One of the main fights related to minimizing preventable deaths at hospitals relates to infections. Literally hundreds of thousands of medical patients develop infections after they enter the hospital, often with life-ending consequences. It is for this reason that proper cleanliness standards and other efforts are needed to minimize the harm from these hospital-acquired infections.
Bizarre Treatment to Save Lives Post-Infection
Much focus is understandably on preventing the infections in the first place. But there are also professionals who are working to save lives after the infection, by developing new treatments to minimize the harm caused. Recently the Boston Globe reported on one such treatment that seem quite strange for those unfamiliar with these issues.
The treatment has been around for fifty years, but it is only rarely used to treat those with gastrointestinal infections. Essentially, it involves a fecal transplant.

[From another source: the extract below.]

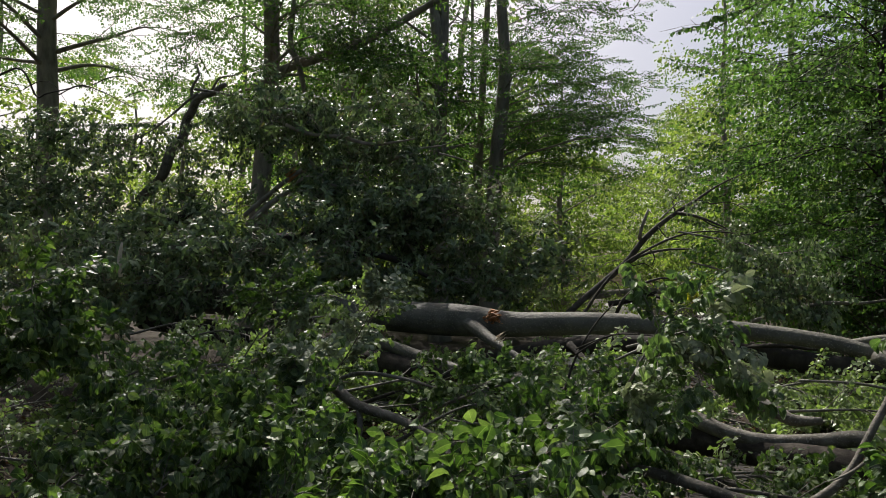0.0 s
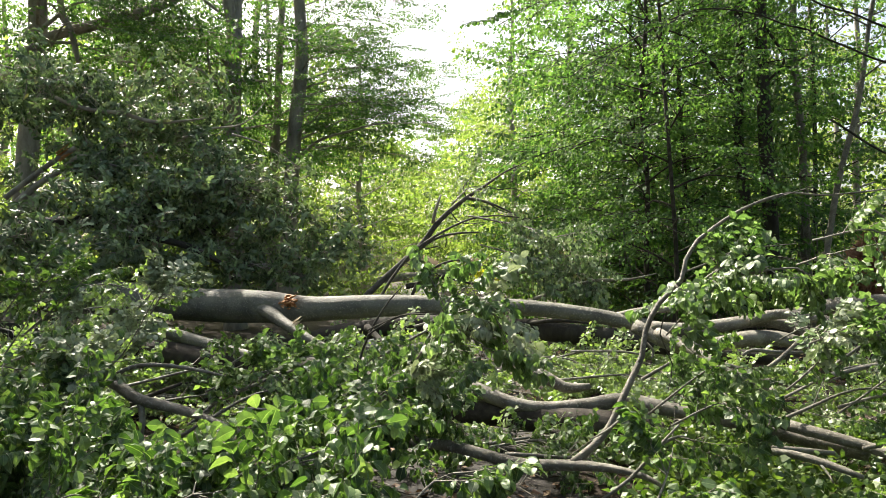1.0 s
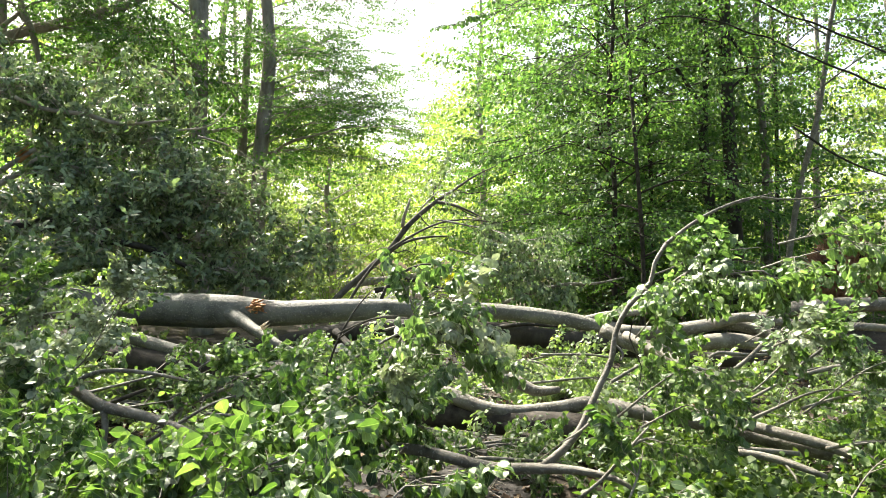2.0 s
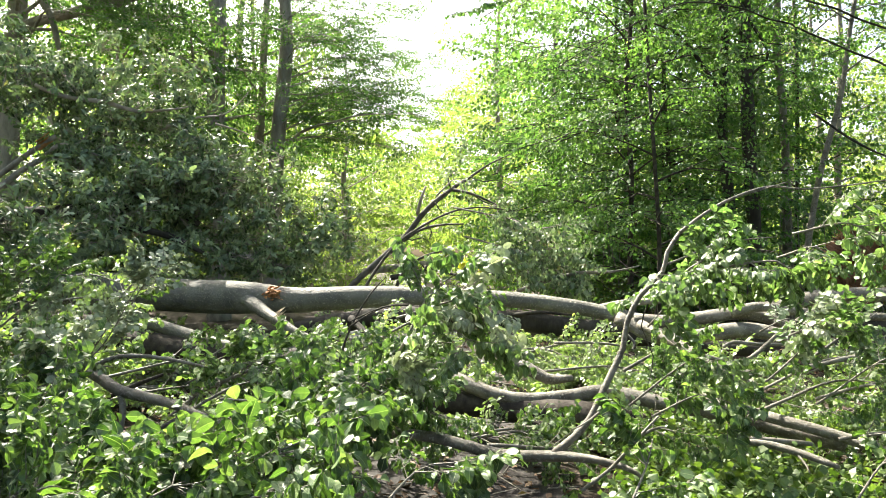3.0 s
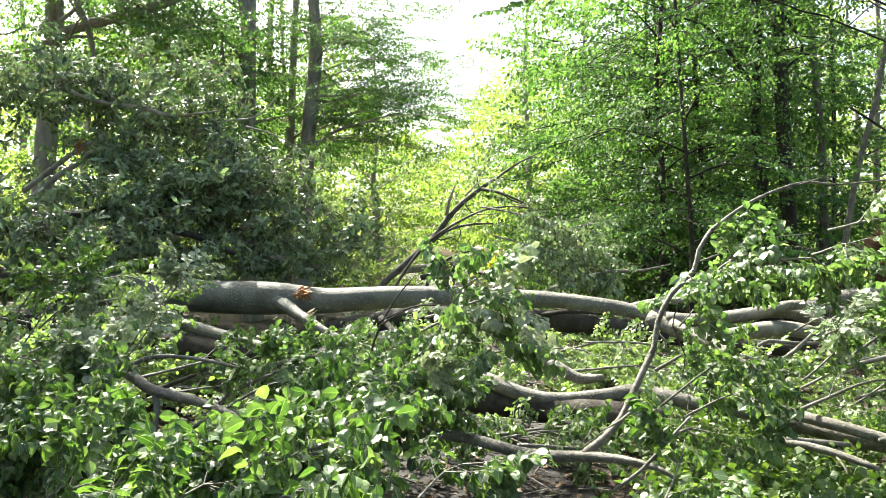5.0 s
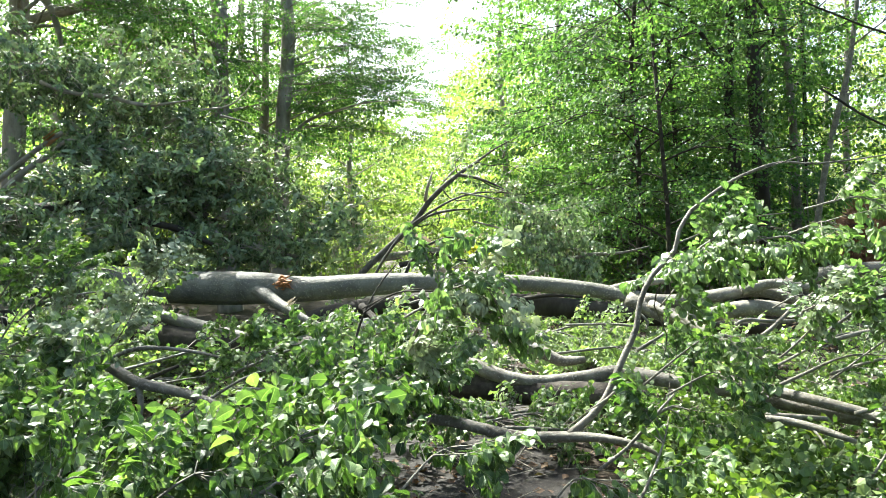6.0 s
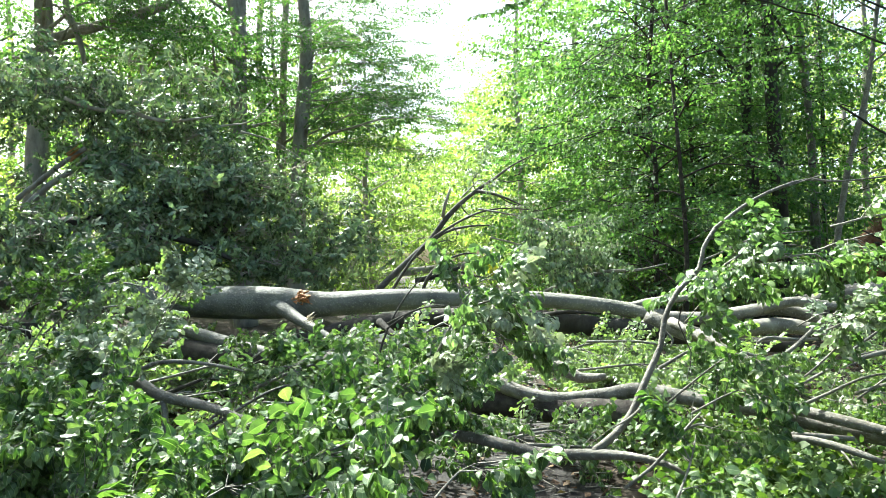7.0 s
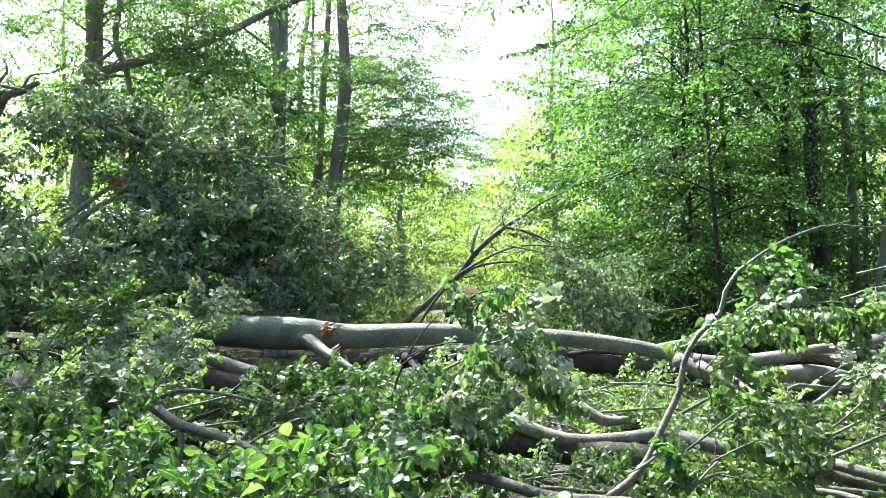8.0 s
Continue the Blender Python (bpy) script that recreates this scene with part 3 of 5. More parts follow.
splinter(pole_b.children[0], (2.24, 6.00, 0.54), (-0.6, -0.3, 0.7), 0.12, 0.02, 8, label="pale broken end", count=9)
pole_c = log("fallen_branch", "crooked grey stick on the verge", [(2.08, 5.00, 0.44), (2.22, 4.90, 0.44), (2.38, 4.75, 0.41), (2.51, 4.60, 0.37)], [0.02, 0.024, 0.024, 0.014], bark_limb, 8, seed=42)
limb(pole_c, [(2.33, 4.80, 0.42), (2.35, 4.70, 0.36), (2.35, 4.65, 0.32)], [0.01, 0.008, 0.005], bark_limb, 43, 5, "thin_twig")
stick = log("fallen_branch", "thin grey stick crossing the tangle", [(2.29, 6.20, 0.63), (2.61, 6.40, 0.75), (2.85, 6.50, 0.87), (3.15, 6.60, 1.10)], [0.02, 0.02, 0.02, 0.014], bark_limb, 8, seed=44)
stick2 = log("fallen_branch", "forked brown-grey branch in the tangle", [(2.39, 7.60, 0.91), (2.52, 7.20, 0.75), (2.72, 7.00, 0.62), (2.88, 6.80, 0.57), (2.87, 6.50, 0.44)], [0.04, 0.038, 0.034, 0.028, 0.015], bark_limb, 8, seed=45)
stick3 = log("fallen_branch", "grey branch reaching out of the leaves", [(3.24, 6.80, 0.65), (3.51, 6.80, 0.70), (3.82, 6.80, 0.77), (4.14, 6.80, 0.80), (4.63, 6.90, 0.87)], [0.018, 0.02, 0.024, 0.024, 0.02], bark_limb, 8, seed=46)
stick4 = log("fallen_branch", "pale sunlit broken branch in the tangle", [(2.35, 6.50, 0.57), (2.51, 6.40, 0.55), (2.66, 6.30, 0.51), (2.74, 6.20, 0.49)], [0.024, 0.026, 0.022, 0.014], wood_pale, 8, seed=47)
stick5 = log("fallen_branch", "bare grey branch lying over the verge", [(1.18, 10.60, 1.25), (1.51, 10.40, 1.38), (1.96, 10.20, 1.51), (2.38, 10.00, 1.53), (2.76, 10.00, 1.61)], [0.03, 0.028, 0.024, 0.018, 0.008], bark_limb, 8, seed=48)
# dark bough standing up out of the wreck behind the trunk
leaning = log("leaning_branch", "dark bare branch leaning up behind the fallen trunk", [(-1.47, 11.30, 1.11), (-1.18, 11.40, 1.42), (-0.80, 11.50, 1.77), (-0.49, 11.50, 2.05), (-0.25, 11.50, 2.37), (-0.02, 11.50, 2.60), (0.24, 11.50, 2.80), (0.53, 11.60, 3.00), (0.86, 11.70, 3.23), (1.22, 11.80, 3.41)],
              [0.055, 0.052, 0.048, 0.046, 0.043, 0.04, 0.03, 0.022, 0.015, 0.007], bark_lean, 10, seed=49)
limb(leaning, [(-0.29, 11.50, 2.41), (-0.25, 11.40, 2.59), (-0.16, 11.40, 2.84)], [0.03, 0.026, 0.018], bark_stand, 50, name="stub")
limb(leaning, [(0.26, 11.50, 2.80), (0.52, 11.30, 2.72), (0.81, 11.20, 2.59), (1.22, 11.00, 2.34)], [0.03, 0.024, 0.016, 0.008], bark_lean, 51, 6)
limb(leaning, [(-0.62, 11.50, 1.91), (-0.26, 11.30, 2.15), (0.08, 11.20, 2.23), (0.42, 11.10, 2.24)], [0.03, 0.022, 0.018, 0.008], bark_lean, 52, 6)
whip = log("leaning_branch", "thin dark curved branch beside the leaning one", [(-1.10, 11.00, 1.21), (-0.91, 11.00, 1.53), (-0.59, 11.00, 1.93), (-0.21, 11.00, 2.20), (0.25, 11.00, 2.42), (0.67, 11.00, 2.48), (1.18, 11.00, 2.43)], [0.024, 0.023, 0.021, 0.018, 0.015, 0.011, 0.006], bark_lean, 8, seed=53)
whip2 = log("leaning_branch", "short dark branch arching over the track", [(-0.67, 12.50, 1.25), (-0.56, 12.50, 1.48), (-0.29, 12.50, 1.72), (0.04, 12.50, 1.84), (0.28, 12.50, 1.82)], [0.03, 0.028, 0.024, 0.018, 0.008], bark_lean, 8, seed=54)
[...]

By taking the feces of another person and transplanting it into the body of the sufferer, proper bacteria balances might be achieved.
Interestingly, in the past the procedure was viewed somewhat dismissively–as a relic of times gone by. However that mindset is slowly changing. In a unique reversal, many doctors are now trying fecal transplants, and they have actually seen positive results. In fact, the results of a new sophisticated trial were just released which offer the strongest proof yet that this treatment actually works.
The researchers in the test found that patients suffering from one of the most common (and potentially harmful) infections from C. difficile (C. diff) saw marked improvement when they received a fecal transplant. In the test, the donor fecal matter was infused with the patient’s intestine. Researchers found that those receiving the transplant fared obviously better than those given standard antibiotic treatments. The study was actually halted early because the results were so striking. The New England Journal of Medicine story explained how thirteen out of sixteen patients improved after the first transplant. Two others improved after a second transplant. In traditional antibiotic patients, only one-third saw improvement.
The new treatment option could not come at a better time, as the development of C. diff–particularly antibiotic resistant strains–are rising. According to the Centers for Disease Control and Prevention, about 3,000 patients died from C. diff in 1999. Less than ten years later, in 2007, that number had more than quadrupled to 14,000 deaths. Because the bacteria is becoming more resistant, the options for fighting back are limited.
Many patients develop the deadly infection while they are in the hospital for some other reason. The bacteria causes such harm because, in many cases the patient’s body is already weak from their original ailment. But hopefully increasing use and success of the fecal transplant option might provide a powerful new tool to address the problem. Researchers are now evaluating different methods of delivery for the transplant and ideal ways to screen donors.
Our Chicago medical malpractice lawyers will be following these developments closely with the hope that deaths from hospital acquired infections decrease.